I'm eaten away with resentment, I go to the house feeling hostile, I feel on edge because of my dad and I never know what my mum is going to be like with me. I understand she's angry that this illness is going to beat her, but she takes it all out on me.

I know you might suggest speaking to my brother to get him to do more, but this won't happen. He is hot headed and it will end up in an argument and my parents will take his side, as I'm always the bad guy.

I feel my health is suffering to, I'm snappy with my sweet little girl. I'm not sleeping properly, I'm anxious and I feel very tearful and fed up a lot of the time. I'm also comfort eating so overweight which just fuels the fire for more digs off my mum.

So I need advice of how to handle this situation and my truly dysfunctional family. Is it my duty to be there for her and do stuff for her, as she looked after me as a child and has helped me a lot since I got divorced. Every time we have words I go home and then either end up in tears or feeling guilty for days, as she really does have a miserable life.

I'm seriously considering not going there on Saturday and just leaving her to it. If I do go it's like she's never said horrible things, then something will trigger her and off she goes again. But is it cruel to not go?

Thanks for reading if you got this far.

OP posts:
hoping2016 · 11/04/2018 23:22

Sorry no advice as such but sending you hugs ...difficult situation ....good luck

wormery · 12/04/2018 14:59

It sounds very difficult and stressful for everyone, would her GP visit her for a chat, it might help if she had an outsider to speak to, someone like the Macmillan nurses. You don't have to visit, especially if this is affecting your own health and relationships and neither does your brother. You don't have a duty to look after her, I think you should also speak to your own GP about the stress this is causing you. Flowers

Fortysix · 13/04/2018 20:23

I would go tomorrow but fly in and out and do the absolute minimum.
Go with the knowledge that you will definitely NOT go the following Saturday. This gives you head space to plan a proper and exclusive day relaxing next Saturday for you and and your daughter.
From now on cut back the time you go there by 50% but offer no reason or excuses. Make yourself scarcer and do the minimum. Wormery is right.

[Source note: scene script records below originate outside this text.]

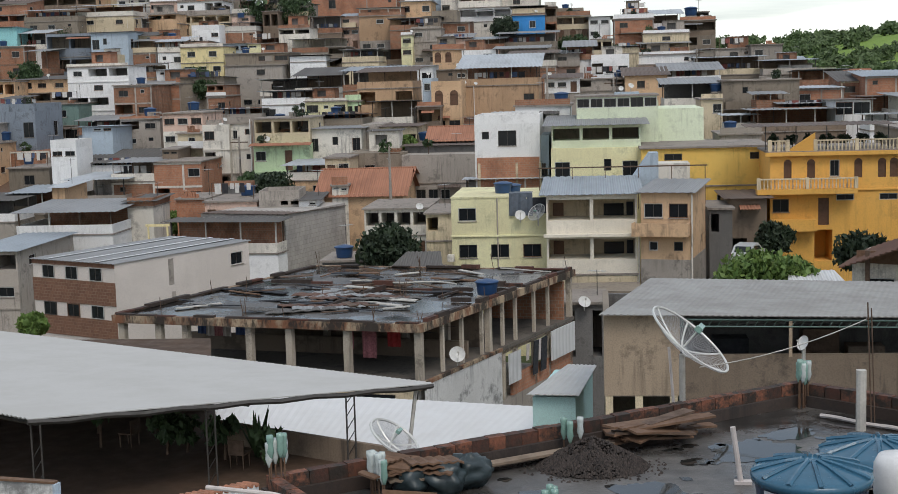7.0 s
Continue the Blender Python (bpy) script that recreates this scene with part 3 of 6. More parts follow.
def brick_stack(x, y, z, yaw, seed):
    """Loose clay bricks piled in uneven courses."""
    rng = random.Random(seed)
    m = Mesh()
    for j in range(rng.randint(2, 4)):
        for i in range(rng.randint(3, 6)):
            u, v = 0.3 * i - 0.7 + rng.uniform(-0.04, 0.04), rng.uniform(-0.05, 0.05)
            m.box(u, u + 0.27, v, v + 0.2, 0.19 * j, 0.19 * j + 0.185)
    return lone("brick_stack", m, rng.choice(["oldbrick", "brick", "concrete"]), pose(x, y, z, 0, 0, yaw + rng.uniform(-8, 8)), "loose clay bricks piled on a flat roof", "bricks", "brick stacks", kind="stuff")


def dress_roofs():
    rng = random.Random(77)
    for k, (x, y, z, w, d, h, yaw, roof) in enumerate(HOUSES):
        m = pose(x, y, z, 0, 0, yaw)
        flat = roof in ("slab", "none", "parapet")
        top = h + {"slab": 0.16, "none": 0.0, "parapet": 0.08}.get(roof, 0.0)
        spot = lambda fx, fy, zz: m @ Vector((fx * w, fy, zz))
        if flat and w > 3.5 and y > 125:
            if rng.random() < 0.5:
                p = spot(rng.uniform(-0.35, 0.35), rng.uniform(1.5, max(2, d - 1.5)), top + 0.14)
                water_tank(*p, rng.uniform(0.8, 1.2))
            if rng.random() < 0.4:
                rw = min(w * 0.55, rng.uniform(2.2, 4))
                p = spot(rng.uniform(-0.2, 0.2), d * 0.45, top)
                roof_room(*p, rw, min(3, d * 0.5), rng.uniform(1.5, 2.3), yaw, rng.choice(["oldbrick", "brick", "grey", "offwhite", "umber"]), k)
            if rng.random() < 0.16:
                cloth_line(*spot(0, 0.9, top), min(w * 0.8, 4.5), yaw, k)
        if rng.random() < 0.12:
            p = spot(rng.uniform(-0.4, 0.4), rng.uniform(0.3, 1.2), (top if flat else h + 0.1) + 0.55)
            small_dish(*p, rng.uniform(0.45, 0.7), rng.uniform(0, 50), rng.uniform(45, 65))
        if rng.random() < 0.3:
            antenna(*spot(rng.uniform(-0.4, 0.4), d * 0.5, top), rng.uniform(1.5, 2.8), k)
        if flat and w > 3 and y > 125 and rng.random() < 0.3:
            brick_stack(*spot(rng.uniform(-0.35, 0.35), rng.uniform(0.4, 1.0), top), yaw, k)
        if flat and w > 3 and y > 128 and rng.random() < 0.3:
            p = spot(rng.uniform(-0.4, 0.4), rng.uniform(0.5, 1.4), top)
            tree(*p, rng.uniform(0.9, 1.7), rng.uniform(0.4, 0.8), rng.choice(["leaf", "leafdark"]), k, 12, 14, 0.9, 0.26, "small potted shrub on a flat house roof")
        if roof == "terrace" and w > 4 and y > 128 and rng.random() < 0.35:
            cloth_line(*spot(0, 1.2, h + 0.12), w * 0.7, yaw, k)
        if h > 4.5 and rng.random() < 0.45:
            awning(*spot(rng.uniform(-0.2, 0.2), 0, h * rng.choice([0.46, 0.92])), w * rng.uniform(0.3, 0.6), yaw, k)


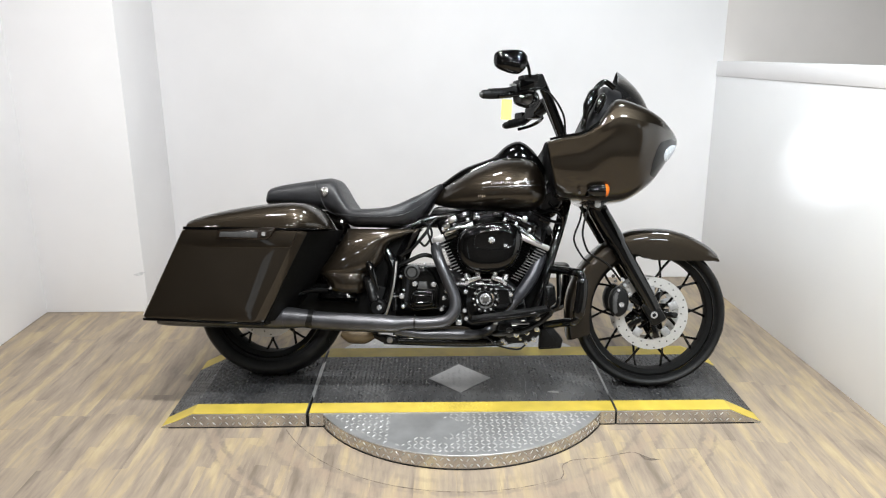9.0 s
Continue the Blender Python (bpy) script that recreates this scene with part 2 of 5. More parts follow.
def plank_wood():
    m = bpy.data.materials.new("mixed oak plank")
    m.use_nodes = True
    nt = m.node_tree
    b = nt.nodes["Principled BSDF"]
    add = nt.nodes.new
    geo = add("ShaderNodeNewGeometry")
    info = add("ShaderNodeObjectInfo")
    shift = add("ShaderNodeVectorMath")
    shift.operation = "MULTIPLY_ADD"
    comb = add("ShaderNodeCombineXYZ")
    nt.links.new(info.outputs["Random"], comb.inputs[0])
    nt.links.new(info.outputs["Random"], comb.inputs[1])
    nt.links.new(comb.outputs[0], shift.inputs[0])
    shift.inputs[1].default_value = (1.1, 5.7, 0)
    nt.links.new(geo.outputs["Position"], shift.inputs[2])

    def noise_at(scale, detail, rough=0.5, dist=0.0):
        mp = add("ShaderNodeMapping")
        mp.inputs["Scale"].default_value = scale
        nt.links.new(shift.outputs[0], mp.inputs[0])
        n = add("ShaderNodeTexNoise")
        n.inputs["Scale"].default_value = 1.0
        n.inputs["Detail"].default_value = detail
        n.inputs["Roughness"].default_value = rough
        n.inputs["Distortion"].default_value = dist
        nt.links.new(mp.outputs[0], n.inputs["Vector"])
        return n.outputs["Fac"]

    turn = add("ShaderNodeMapping")
    turn.inputs["Rotation"].default_value = (0, 0, radians(90))
    nt.links.new(geo.outputs["Position"], turn.inputs[0])
    wander = add("ShaderNodeTexNoise")
    wander.inputs["Scale"].default_value = 14.0
    nt.links.new(geo.outputs["Position"], wander.inputs["Vector"])
    sway = add("ShaderNodeVectorMath")
    sway.operation = "MULTIPLY_ADD"
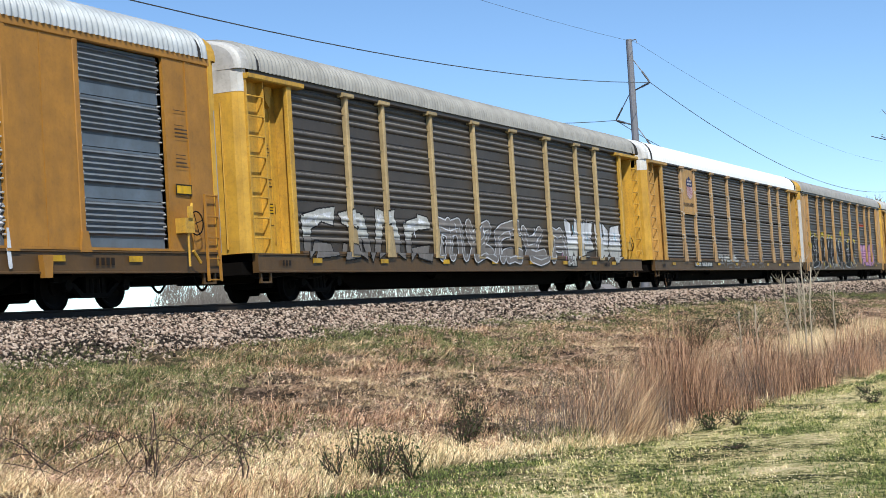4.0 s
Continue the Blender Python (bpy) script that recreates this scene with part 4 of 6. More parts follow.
def post_car(k, label, frame_col, panel_col, roof_col, ribs=True, hood=(WHITE, WHITE, WHITE), sill_col=GOLD, grime=0.5, holes=True, tan_ends=False, panel_rows=None, end_col=None):
    """Car with outside posts capped under the eave, and ladders in recessed corners."""
    car = tagged(empty("autorack_car", 0, TRACK_Y, 0), label, "railway car", "autorack cars of the train")
    fp, pp = steel_paint(frame_col, grime * 0.8), steel_paint(mul(panel_col, 0.85 if k in FINE else 0.74), grime, 0.5, 0.0, 0.015 * holes, top_light=0.38)
    hp = [steel_paint(h, grime * 0.5) for h in hood]
    sp, ep = steel_paint(sill_col, min(0.8, grime * 1.3), streak=(0.05, 0.032, 0.02)), steel_paint(end_col or frame_col, grime * 0.9)
    shell(car, fp, pp, (steel_paint(mul(roof_col, 1.05 if k == 0 else 1.3), grime * 0.4, 0.55, 0.0) if ribs else plain("white_roof_paint", (0.93, 0.93, 0.94), 0.5, 0.0, 0.05, 1.5, 0.05)), ribs, hp, sp, 0.4, 0.0 if ribs else 0.06, steel_paint(WHITE, 0.1) if k in (0, 1) else None, 0.0 if tan_ends else 0.3)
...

marthastew · 13/04/2018 20:43

What a situation you're in. It would be difficult enough with only one of those things going on.

It will sound very harsh but I think you need to put your daughter first. She only has you and needs you to be happy and well.

To do this I think you need to scale back your face-to-face involvement with your Mum. Could you organise online shopping for her, a meal delivery service or carers? What about adult social care?

If she won't accept this help then you will have done all you can. You shouldn't face abuse from her/your Dad regardless of any health situation they may have.

As others have said, you should chat this through with your GP who will have ideas on how both you and your Mum could be helped and supported.

I wish I could make you a cuppa and give you a hug.